According to Cornell Lab of Ornithology‘s All About Birds webpage on Eurasian Collared-Doves, these birds “made their way to North America via the Bahamas, where several birds escaped from a pet shop during a mid-1970s burglary; the shop owner then released the rest of the flock of approximately 50 doves. Others were set free on the island of Guadeloupe when a volcano threatened eruption. From these two sites the birds likely spread to Florida, and now occur over most of North America.”

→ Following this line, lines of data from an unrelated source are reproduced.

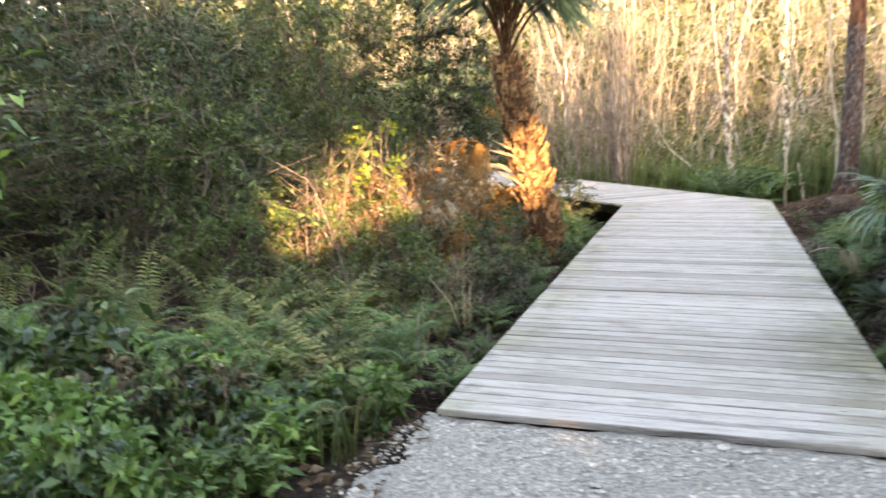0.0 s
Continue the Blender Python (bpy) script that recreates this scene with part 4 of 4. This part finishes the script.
fan_palm("cabbage_palm", "palm with green fans among bare stems", -7.4, 27.2, 2.7, FANS, 16, 11, (-40, 45), 1.8, "palm")
fan_palm("dead_fan", "orange dry palm fans hanging upright in sun", -5.56, 26.3, 2.4, RUSTS, 6, 12, (55, 88), 0.7, "dead leaf")

fan_palm("cabbage_palm", "palm crown of pale drooping fans at the wood's edge", -10.8, 26.0, 2.1, FANS, 16, 13, (-40, 45), 1.9, "palm")
fan_palm("dead_fan", "dry tan palm fans hanging beside the leaning trunk", -1.75, 11.7, 1.0, DEADS, 3, 14, (-35, 15), 0.65, "dead leaf", (110, 250))
# ---- ferns ----
FR = [frond_mesh("frond", 1.0, FERN_LEAF, 1, 30, 0.16, 0.5, 1.35), frond_mesh("frond", 1.1, FERN_LEAF, 2, 33, 0.17, 0.8, 1.25), frond_mesh("frond", 0.85, FERN_LEAF, 3, 28, 0.15, 0.3, 1.5)]
PF = [frond_mesh("frond", 0.95, PALE_FERN, 4, 30, 0.10, 0.2, 1.5), frond_mesh("frond", 0.9, FERN_LEAF, 5, 30, 0.10, 0.3, 1.5)]
lush = fern("lush green fern with arching fronds", FR, 13, 1)
TF = [frond_mesh("frond", 0.95, FERN_LEAF, 6, 20, 0.17, 0.6, 1.5, 0.3), frond_mesh("frond", 1.05, FERN_LEAF, 7, 21, 0.18, 0.35, 1.45, 0.3), frond_mesh("frond", 0.8, FERN_LEAF, 8, 18, 0.16, 0.8, 1.3, 0.3)]
tall = fern("upright green fern with broad feathered fronds", TF, 15, 3, 1.0, (-42, -2))
gold = fern("yellowing fern with curled feathered fronds", [frond_mesh("frond", 0.9, PALE_FERN, 9, 19, 0.16, 0.7, 1.4, 0.3)], 9, 4, 1.0, (-35, 0))
fade = fern("thin fern with fading olive fronds", PF, 10, 2)
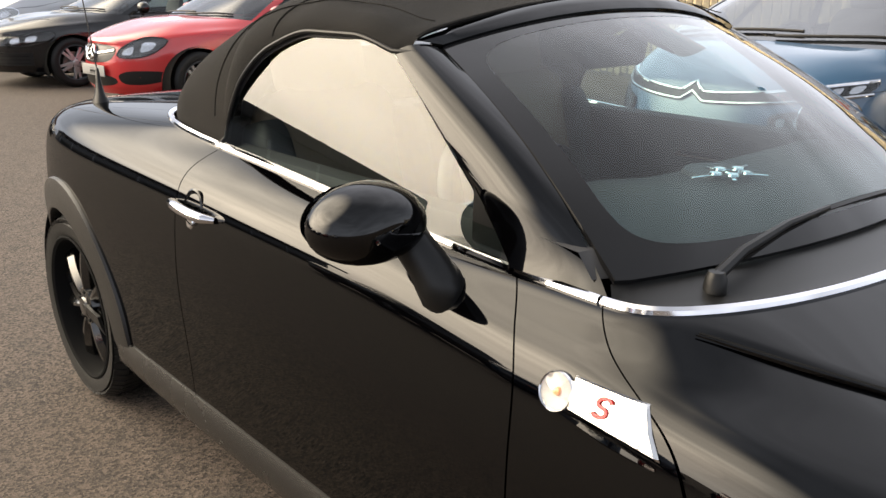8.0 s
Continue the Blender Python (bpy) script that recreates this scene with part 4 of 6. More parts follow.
for sg in (1, -1):
    rows = []
    for v in np.linspace(0, 1, 36):
        e0, e1 = mix3(CB, PB, v), mix3(CD, PA, v)
        flare = (1 - v) ** 7
        e0, e1 = e0 + np.array((-0.024, -0.010, -0.022)) * flare, e1 + np.array((-0.020, -0.012, -0.012)) * flare
        e0, e1 = e0 + np.array((0, -0.55, 0.83)) * 0.022 * math.sin(math.pi * v), e1 + np.array((-0.5, -0.2, 0.8)) * 0.022 * math.sin(math.pi * v)
        nrm = np.array((-0.70, -0.40, 0.55))
        row = [e0 - nrm * 0.012] + [mix3(e0, e1, f) + nrm * 0.022 * (0.15 + 0.85 * ease(0.0, 0.25, v)) * math.sin(math.pi * f) ** 0.8 for f in np.linspace(0, 1, 9)] + [e1 - nrm * 0.015 + np.array((0.02, 0, 0))]
        rows.append(row)
    pts = np.array(rows) * np.array((sg, 1, 1))
    Shape().grid(pts).part("screen_pillar", BLACK_PAINT, roadster, "glossy black screen pillar")
    # small black corner panel ahead of the door glass
    tri = [CD + np.array((-0.004, 0.0, 0.0)), CD + np.array((-0.004, 0.095, 0.008)), mix3(CD, PA, 0.26) + np.array((-0.012, 0.0, 0.02))]
    sh = Shape().add([t_ * np.array((sg, 1, 1)) for t_ in tri] + [(t_ + np.array((0.02, 0.01, 0))) * np.array((sg, 1, 1)) for t_ in tri], [(0, 1, 2), (0, 1, 4, 3), (1, 2, 5, 4), (2, 0, 3, 5), (3, 4, 5)])
    sh.part("quarter_panel", SATIN_BLACK, roadster, smooth=False)
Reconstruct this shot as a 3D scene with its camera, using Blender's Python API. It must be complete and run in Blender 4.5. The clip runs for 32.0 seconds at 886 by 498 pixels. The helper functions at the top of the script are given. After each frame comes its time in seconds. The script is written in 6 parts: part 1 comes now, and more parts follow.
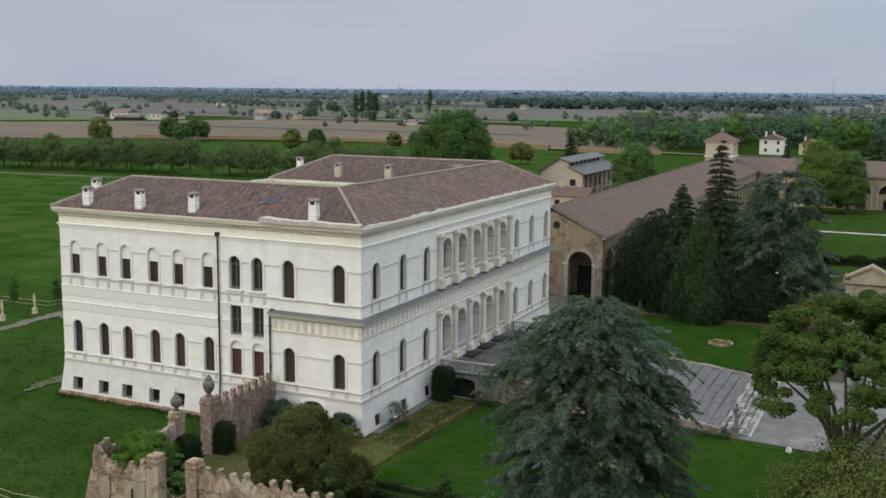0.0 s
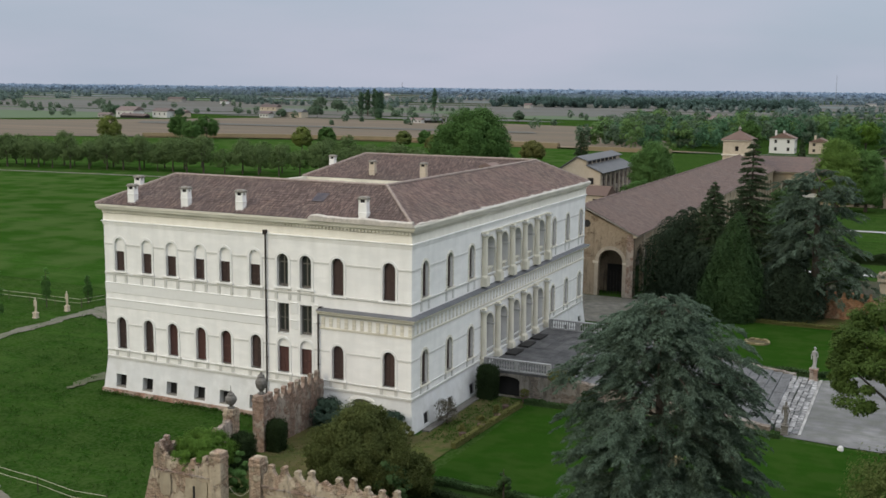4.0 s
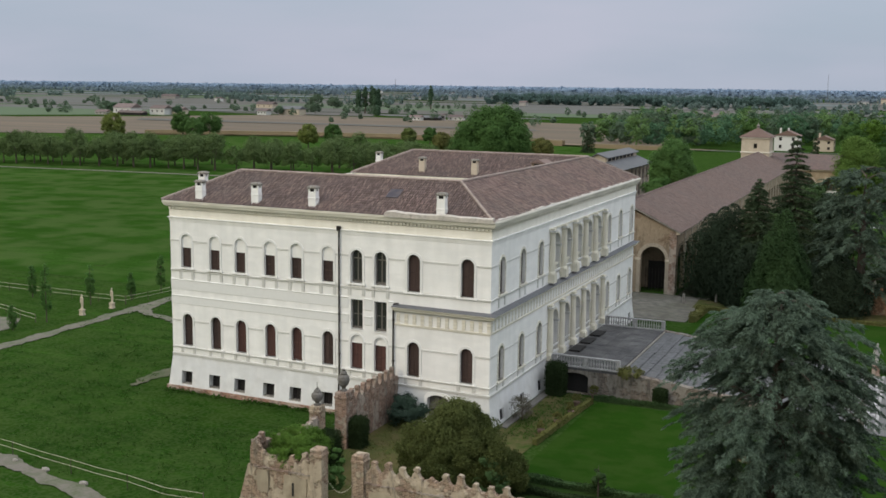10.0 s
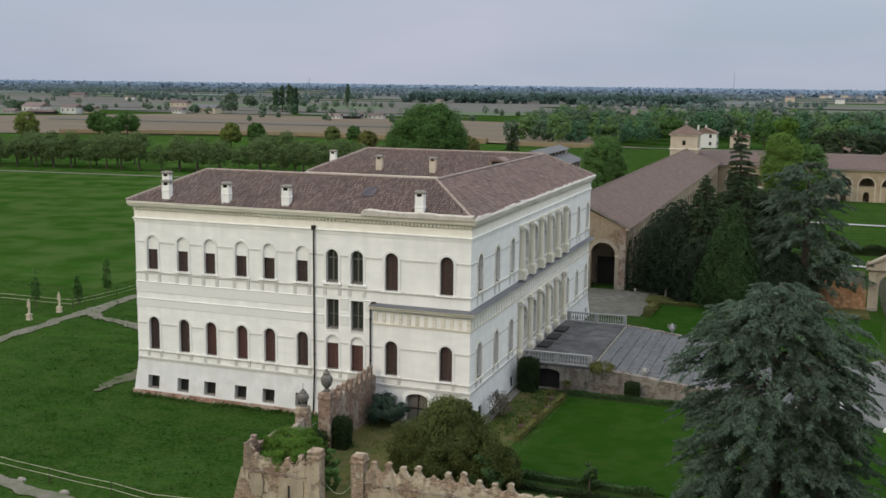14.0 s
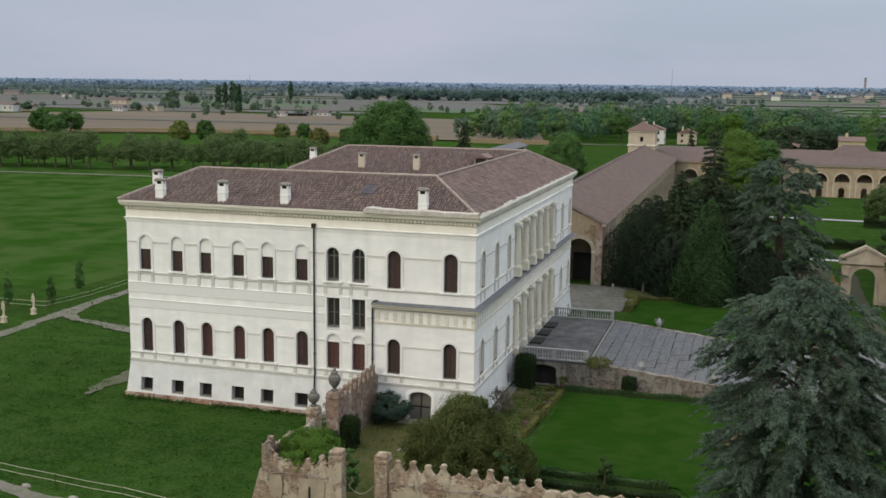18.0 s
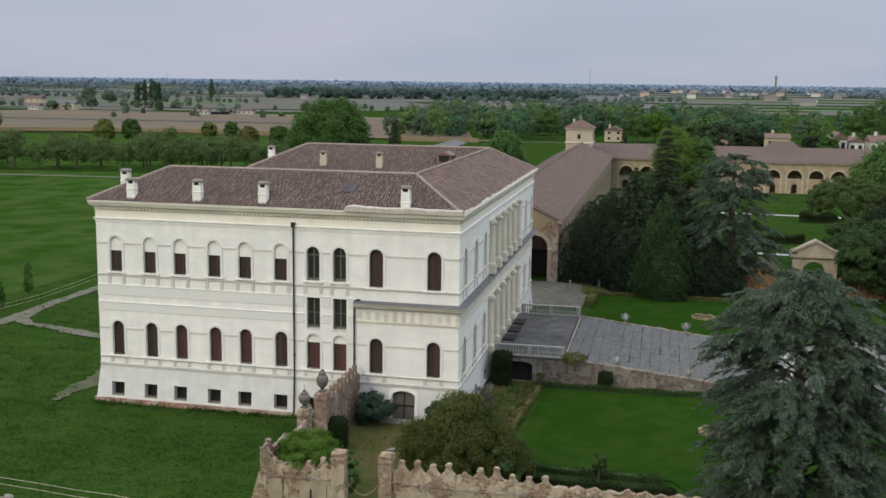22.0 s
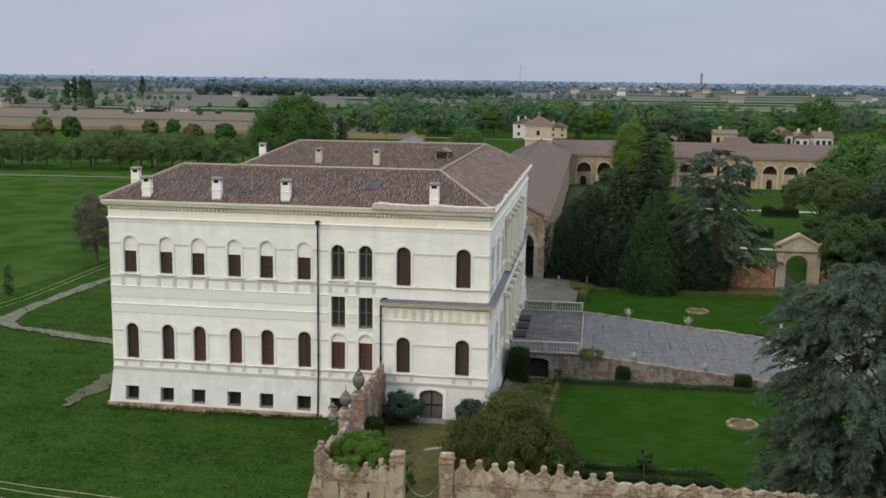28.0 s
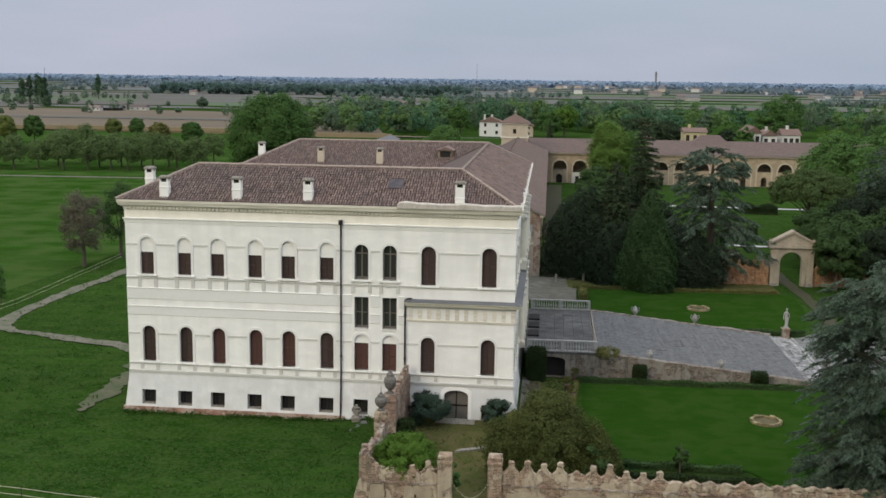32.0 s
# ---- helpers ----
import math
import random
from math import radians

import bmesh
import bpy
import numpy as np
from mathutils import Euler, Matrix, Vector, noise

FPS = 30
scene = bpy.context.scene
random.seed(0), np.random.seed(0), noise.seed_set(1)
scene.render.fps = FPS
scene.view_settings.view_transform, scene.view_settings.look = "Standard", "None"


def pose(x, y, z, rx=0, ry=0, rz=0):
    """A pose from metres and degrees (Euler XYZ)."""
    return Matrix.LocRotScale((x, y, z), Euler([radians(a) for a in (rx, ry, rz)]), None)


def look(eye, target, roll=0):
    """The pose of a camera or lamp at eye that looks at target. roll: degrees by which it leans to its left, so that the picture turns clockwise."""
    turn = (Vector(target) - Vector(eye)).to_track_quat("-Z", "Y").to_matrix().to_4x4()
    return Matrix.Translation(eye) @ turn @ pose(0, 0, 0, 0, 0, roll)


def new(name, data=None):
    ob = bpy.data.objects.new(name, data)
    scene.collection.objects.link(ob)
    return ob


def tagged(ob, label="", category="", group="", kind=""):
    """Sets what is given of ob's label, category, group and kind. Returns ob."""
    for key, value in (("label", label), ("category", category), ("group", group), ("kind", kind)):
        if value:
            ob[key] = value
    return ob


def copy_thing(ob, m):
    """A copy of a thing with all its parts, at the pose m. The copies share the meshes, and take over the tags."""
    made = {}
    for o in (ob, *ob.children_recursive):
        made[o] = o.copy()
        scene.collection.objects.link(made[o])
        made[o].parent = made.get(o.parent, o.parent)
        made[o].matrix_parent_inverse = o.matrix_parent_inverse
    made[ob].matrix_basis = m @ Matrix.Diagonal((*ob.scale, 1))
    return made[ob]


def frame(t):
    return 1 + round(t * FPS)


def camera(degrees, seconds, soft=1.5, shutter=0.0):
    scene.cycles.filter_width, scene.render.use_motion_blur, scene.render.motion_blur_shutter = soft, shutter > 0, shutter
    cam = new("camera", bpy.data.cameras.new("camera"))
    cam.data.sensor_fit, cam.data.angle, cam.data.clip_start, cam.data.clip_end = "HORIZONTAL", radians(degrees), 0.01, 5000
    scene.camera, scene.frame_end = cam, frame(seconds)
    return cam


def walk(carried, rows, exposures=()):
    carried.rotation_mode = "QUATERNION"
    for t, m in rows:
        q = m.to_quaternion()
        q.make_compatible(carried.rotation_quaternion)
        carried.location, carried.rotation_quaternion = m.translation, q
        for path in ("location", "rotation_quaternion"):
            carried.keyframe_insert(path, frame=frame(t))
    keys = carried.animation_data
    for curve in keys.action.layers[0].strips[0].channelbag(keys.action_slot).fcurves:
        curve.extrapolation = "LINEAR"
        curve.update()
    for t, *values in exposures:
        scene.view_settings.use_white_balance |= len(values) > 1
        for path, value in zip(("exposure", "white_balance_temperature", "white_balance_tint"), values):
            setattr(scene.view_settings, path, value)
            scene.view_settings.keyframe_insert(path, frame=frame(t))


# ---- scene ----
cam = camera(44.7, 32.0, soft=1.6)
METRES, EYE, TILT, LEAN, TURN = 34.0, 24.9, -1.85, 0.3, 24.2
EYE_X, EYE_Y = 34.74, -64.08
ROWS = [
    (0.0, 0.0, 0.0, 0.0, 0.1, -6.62, -0.84),
    (0.5, -0.0113, -0.0, -0.0006, 0.08, -6.64, -0.85),
    (1.0, -0.023, 0.0004, -0.0008, 0.07, -6.65, -0.86),
    (1.5, -0.0352, 0.0005, -0.0014, 0.07, -6.66, -0.86),
    (2.0, -0.0476, 0.0008, -0.0017, 0.08, -6.67, -0.87),
    (2.5, -0.0601, 0.0011, -0.0019, 0.08, -6.68, -0.88),
    (3.0, -0.0734, 0.0009, -0.0022, 0.11, -6.7, -0.89),
    (3.5, -0.0865, 0.0009, -0.0025, 0.14, -6.7, -0.9),
    (5.5, -0.1427, 0.0018, -0.0051, 0.24, -6.72, -0.95),
    (6.0, -0.1574, 0.0024, -0.0058, 0.27, -6.73, -0.95),
    (6.5, -0.1705, 0.0029, -0.0063, 0.27, -6.74, -0.96),
    (7.0, -0.1857, 0.0032, -0.0067, 0.22, -6.75, -0.97),
    (7.5, -0.2006, 0.0037, -0.0071, 0.24, -6.75, -0.96),
    (8.0, -0.2157, 0.0042, -0.0075, 0.18, -6.76, -0.97),
    (8.5, -0.231, 0.0045, -0.0079, 0.01, -6.77, -0.97),
    (9.0, -0.2471, 0.0046, -0.0082, -0.21, -6.78, -0.98),
    (9.5, -0.2632, 0.0047, -0.0086, -0.22, -6.8, -0.98),
    (10.0, -0.2784, 0.0057, -0.0091, -0.36, -6.82, -0.97),
    (10.5, -0.2942, 0.0062, -0.0095, -0.77, -6.83, -0.95),
    (11.0, -0.3104, 0.0068, -0.0099, -1.22, -6.83, -0.93),
    (11.5, -0.3266, 0.0077, -0.0101, -1.64, -6.84, -0.93),
    (12.0, -0.3431, 0.0084, -0.0107, -2.16, -6.83, -0.95),
    (12.5, -0.3591, 0.0099, -0.0109, -2.75, -6.84, -0.89),
    (13.0, -0.3755, 0.0112, -0.0113, -3.52, -6.83, -0.87),
    (13.5, -0.3918, 0.0123, -0.0114, -4.27, -6.84, -0.83),
    (14.0, -0.4082, 0.0139, -0.0119, -4.96, -6.84, -0.82),
    (14.5, -0.4242, 0.0156, -0.0122, -5.7, -6.85, -0.79),
    (16.5, -0.4869, 0.0248, -0.013, -7.3, -6.9, -0.71),
    (17.0, -0.5025, 0.0279, -0.0134, -7.58, -6.93, -0.71),
    (17.5, -0.5179, 0.0311, -0.0137, -7.83, -6.94, -0.71),
    (18.0, -0.5334, 0.0343, -0.014, -8.14, -6.95, -0.71),
    (18.5, -0.5486, 0.0379, -0.0141, -8.52, -6.98, -0.7),
    (19.0, -0.564, 0.0412, -0.0149, -9.06, -6.96, -0.7),
    (19.5, -0.5793, 0.0451, -0.0153, -9.66, -6.97, -0.68),
    (20.0, -0.5946, 0.049, -0.0158, -10.33, -6.97, -0.66),
    (20.5, -0.61, 0.0527, -0.0159, -10.99, -6.98, -0.64),
    (21.0, -0.6257, 0.0564, -0.0164, -11.67, -6.98, -0.62),
    (21.5, -0.6408, 0.0608, -0.0167, -12.1, -6.99, -0.6),
    (22.0, -0.6559, 0.0653, -0.017, -12.41, -7.0, -0.6),
    (22.5, -0.6715, 0.0702, -0.0172, -12.73, -7.01, -0.59),
    (23.0, -0.6867, 0.075, -0.0175, -13.0, -7.02, -0.6),
    (23.5, -0.7023, 0.08, -0.0178, -13.33, -7.02, -0.59),
    (24.0, -0.7177, 0.0851, -0.0181, -13.69, -7.03, -0.58),
    (24.5, -0.7334, 0.0904, -0.0186, -14.02, -7.04, -0.57),
    (25.0, -0.7489, 0.0961, -0.0191, -14.29, -7.05, -0.56),
    (25.5, -0.7644, 0.1017, -0.0196, -14.61, -7.08, -0.56),
    (27.5, -0.8269, 0.1274, -0.0215, -15.97, -7.11, -0.52),
    (28.0, -0.8425, 0.1338, -0.0216, -16.18, -7.11, -0.51),
    (28.5, -0.8584, 0.1406, -0.0221, -16.36, -7.13, -0.51),
    (29.0, -0.8743, 0.1474, -0.0222, -16.49, -7.13, -0.5),
    (29.5, -0.8901, 0.1542, -0.0225, -16.59, -7.14, -0.5),
    (30.0, -0.9059, 0.1611, -0.0227, -16.71, -7.15, -0.51),
    (30.5, -0.9219, 0.1685, -0.0229, -16.82, -7.16, -0.5),
    (31.0, -0.9373, 0.1757, -0.023, -17.04, -7.17, -0.5),
    (31.5, -0.9532, 0.1829, -0.023, -17.82, -7.17, -0.47),
    (32.0, -0.9693, 0.1903, -0.0231, -18.55, -7.17, -0.44),
]
walk(cam, [(t, pose(EYE_X, EYE_Y, EYE, TILT, LEAN, TURN) @ pose(METRES * x, METRES * y, METRES * z, 90 + pitch, roll, yaw)) for t, x, y, z, yaw, pitch, roll in ROWS])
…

When we arrived at Vancouver’s North Shore in September 2011, I saw a few of these doves from time to time. Two years later, I started seeing more of them and far more frequently. And contrary to what I’ve been reading about them in identification guides, they seem to prefer trees to human-made objects to roost and nest. In that sense, they are closer to Mourning Doves than Rock Pigeons. I’m guessing they are progressing north along the Pacific Coast and may even start breeding in large numbers soon in most of Alaska (if that isn’t the case already).
Taken December 19, 2014 in Chief August Jack Park in the City of North Vancouver, BC, Canada with a handheld Nikon D5200 and AF-S Zoom-Nikkor 70-300mm f/4.5-5.6G IF-ED (Top: ISO 720, 300mm, f/5.6, 1/1000; bottom: ISO 800, 300mm, f/5.6, 1/1000). Not baited, called in or set up.